__Set task__
Transcribe the listing exactly, leaving out every picture.

__Given data__
☆ ☆ ☆ ☆

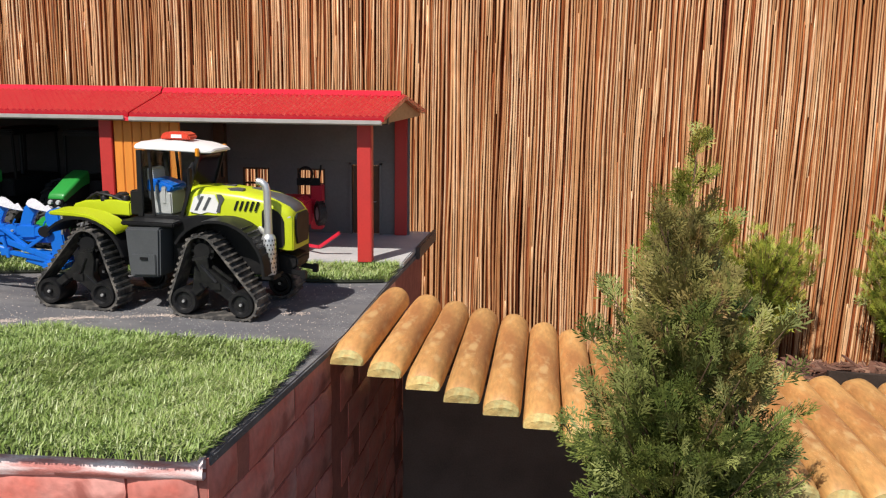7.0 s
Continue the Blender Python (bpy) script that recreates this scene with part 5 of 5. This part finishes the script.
# ---- bricks of the table ----
def brick_mesh(seed, l, h):
    rnd = random.Random(seed)
    s = Shape()
    nx, nz = 5, 3
    vs = []
    for i in range(nx + 1):
        for k in range(nz + 1):
            edge = i in (0, nx) or k in (0, nz)
            x, z = l * i / nx, h * k / nz
            vs.append((x + (rnd.uniform(-0.002, 0.002) if edge else 0), (0.001 if edge else -0.003 + rnd.gauss(0, 0.0016)), z + (rnd.uniform(-0.0016, 0.0016) if edge else 0)))
    fs = [(i * (nz + 1) + k, (i + 1) * (nz + 1) + k, (i + 1) * (nz + 1) + k + 1, i * (nz + 1) + k + 1) for i in range(nx) for k in range(nz)]
    rim = [i * (nz + 1) for i in range(nx + 1)] + [nx * (nz + 1) + k for k in range(1, nz + 1)] + [i * (nz + 1) + nz for i in range(nx - 1, -1, -1)] + [k for k in range(nz - 1, 0, -1)]
    o = len(vs)
    vs += [(vs[i][0], 0.012, vs[i][2]) for i in rim]
    fs += [(rim[q], o + q, o + (q + 1) % len(rim), rim[(q + 1) % len(rim)]) for q in range(len(rim))]
    s.add(vs, fs)
    return mesh_of("brick", s, BRICK, smooth=50)


BL, BH = 0.146, 0.06
bricks = [brick_mesh(200 + i, BL - 0.004, BH - 0.0035) for i in range(6)]
half_bricks = [brick_mesh(220 + i, BL / 2 - 0.004, BH - 0.0035) for i in range(2)]


def lay(a, b, rows, phase, seed):
    """Courses of bricks along a to b, from the table's top down."""
    rnd = random.Random(seed)
    a, b = Vector((*a, 0)), Vector((*b, 0))
    d = (b - a).normalized()
    yaw = math.degrees(math.atan2(d.y, d.x))
    length = (b - a).length
    for r in range(rows):
        s = -((phase + 0.5 * (r % 2)) % 1.0) * BL
        while s < length - 0.02:
            whole = s >= 0 and s + BL <= length + 0.004
            half = not whole and (s + BL > BL * 0.45 if s < 0 else length - s > BL * 0.45)
            if whole or half:
                at_ = max(s, 0) if s < 0 else s
                ob = new("brick", rnd.choice(bricks if whole else half_bricks))
                p = a + d * at_
                ob.parent = core
                ob.matrix_basis = pose(p.x, p.y, -0.002 - BH * (r + 1) + 0.0035, 0, 0, yaw)
            s += BL


lay((-1.95, -0.3385), (-0.026, -0.3385), 6, 0.35, 1)
lay((-0.0218, -0.334), (0.0262, 0.1), 9, 0.3, 2)
lay((0.0264, 0.101), (0.0522, 0.53), 9, 0.7, 3)
lay((0.0528, 0.535), (0.0545, 0.6), 9, 0.6, 4)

☆ ☆ ☆ ☆

__The solution__
7.0 s
Continue the Blender Python (bpy) script that recreates this scene with part 5 of 5. This part finishes the script.
# ---- bricks of the table ----
def brick_mesh(seed, l, h):
    rnd = random.Random(seed)
    s = Shape()
    nx, nz = 5, 3
    vs = []
    for i in range(nx + 1):
        for k in range(nz + 1):
            edge = i in (0, nx) or k in (0, nz)
            x, z = l * i / nx, h * k / nz
            vs.append((x + (rnd.uniform(-0.002, 0.002) if edge else 0), (0.001 if edge else -0.003 + rnd.gauss(0, 0.0016)), z + (rnd.uniform(-0.0016, 0.0016) if edge else 0)))
    fs = [(i * (nz + 1) + k, (i + 1) * (nz + 1) + k, (i + 1) * (nz + 1) + k + 1, i * (nz + 1) + k + 1) for i in range(nx) for k in range(nz)]
    rim = [i * (nz + 1) for i in range(nx + 1)] + [nx * (nz + 1) + k for k in range(1, nz + 1)] + [i * (nz + 1) + nz for i in range(nx - 1, -1, -1)] + [k for k in range(nz - 1, 0, -1)]
    o = len(vs)
    vs += [(vs[i][0], 0.012, vs[i][2]) for i in rim]
    fs += [(rim[q], o + q, o + (q + 1) % len(rim), rim[(q + 1) % len(rim)]) for q in range(len(rim))]
    s.add(vs, fs)
    return mesh_of("brick", s, BRICK, smooth=50)


BL, BH = 0.146, 0.06
bricks = [brick_mesh(200 + i, BL - 0.004, BH - 0.0035) for i in range(6)]
half_bricks = [brick_mesh(220 + i, BL / 2 - 0.004, BH - 0.0035) for i in range(2)]


def lay(a, b, rows, phase, seed):
    """Courses of bricks along a to b, from the table's top down."""
    rnd = random.Random(seed)
    a, b = Vector((*a, 0)), Vector((*b, 0))
    d = (b - a).normalized()
    yaw = math.degrees(math.atan2(d.y, d.x))
    length = (b - a).length
    for r in range(rows):
        s = -((phase + 0.5 * (r % 2)) % 1.0) * BL
        while s < length - 0.02:
            whole = s >= 0 and s + BL <= length + 0.004
            half = not whole and (s + BL > BL * 0.45 if s < 0 else length - s > BL * 0.45)
            if whole or half:
                at_ = max(s, 0) if s < 0 else s
                ob = new("brick", rnd.choice(bricks if whole else half_bricks))
                p = a + d * at_
                ob.parent = core
                ob.matrix_basis = pose(p.x, p.y, -0.002 - BH * (r + 1) + 0.0035, 0, 0, yaw)
            s += BL


lay((-1.95, -0.3385), (-0.026, -0.3385), 6, 0.35, 1)
lay((-0.0218, -0.334), (0.0262, 0.1), 9, 0.3, 2)
lay((0.0264, 0.101), (0.0522, 0.53), 9, 0.7, 3)
lay((0.0528, 0.535), (0.0545, 0.6), 9, 0.6, 4)